■ WHAT TO DO ■
Search the material for the string "with" and copy each line where it occurs.

■ PROVIDED MATERIAL ■
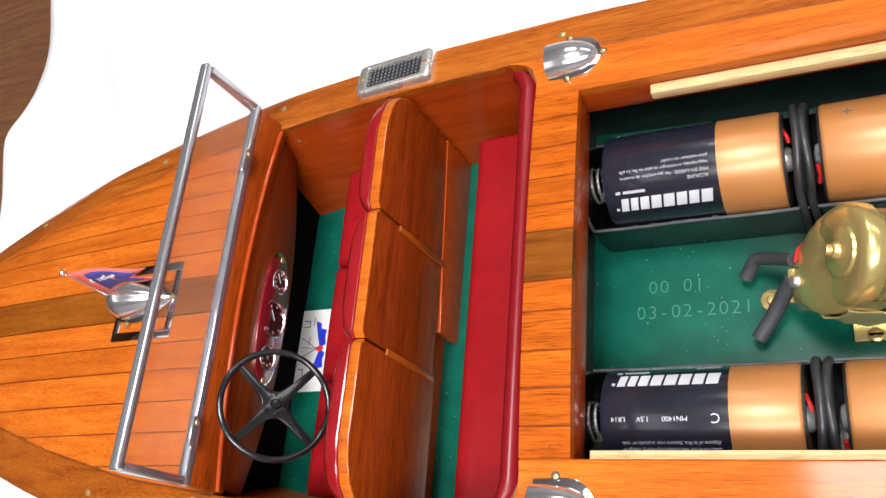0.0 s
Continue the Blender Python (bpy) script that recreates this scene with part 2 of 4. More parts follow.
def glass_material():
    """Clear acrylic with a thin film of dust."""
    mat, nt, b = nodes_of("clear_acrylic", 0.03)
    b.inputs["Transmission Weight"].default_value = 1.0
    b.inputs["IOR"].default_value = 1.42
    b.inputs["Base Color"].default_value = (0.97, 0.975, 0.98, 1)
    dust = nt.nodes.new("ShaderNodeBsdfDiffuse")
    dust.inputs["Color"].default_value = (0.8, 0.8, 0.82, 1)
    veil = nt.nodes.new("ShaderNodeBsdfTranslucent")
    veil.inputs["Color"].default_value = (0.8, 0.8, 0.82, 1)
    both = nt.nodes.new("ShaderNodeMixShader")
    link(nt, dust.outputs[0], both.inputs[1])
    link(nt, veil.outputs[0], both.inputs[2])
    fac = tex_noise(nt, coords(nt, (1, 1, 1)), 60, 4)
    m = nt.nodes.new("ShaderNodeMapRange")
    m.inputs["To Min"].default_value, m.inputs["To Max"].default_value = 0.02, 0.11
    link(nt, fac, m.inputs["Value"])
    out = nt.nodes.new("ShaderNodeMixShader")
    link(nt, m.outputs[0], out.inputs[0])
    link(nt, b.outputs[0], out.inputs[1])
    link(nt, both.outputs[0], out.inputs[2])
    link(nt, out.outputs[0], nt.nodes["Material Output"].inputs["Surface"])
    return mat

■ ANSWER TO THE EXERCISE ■
Continue the Blender Python (bpy) script that recreates this scene with part 2 of 4. More parts follow.
    """Clear acrylic with a thin film of dust."""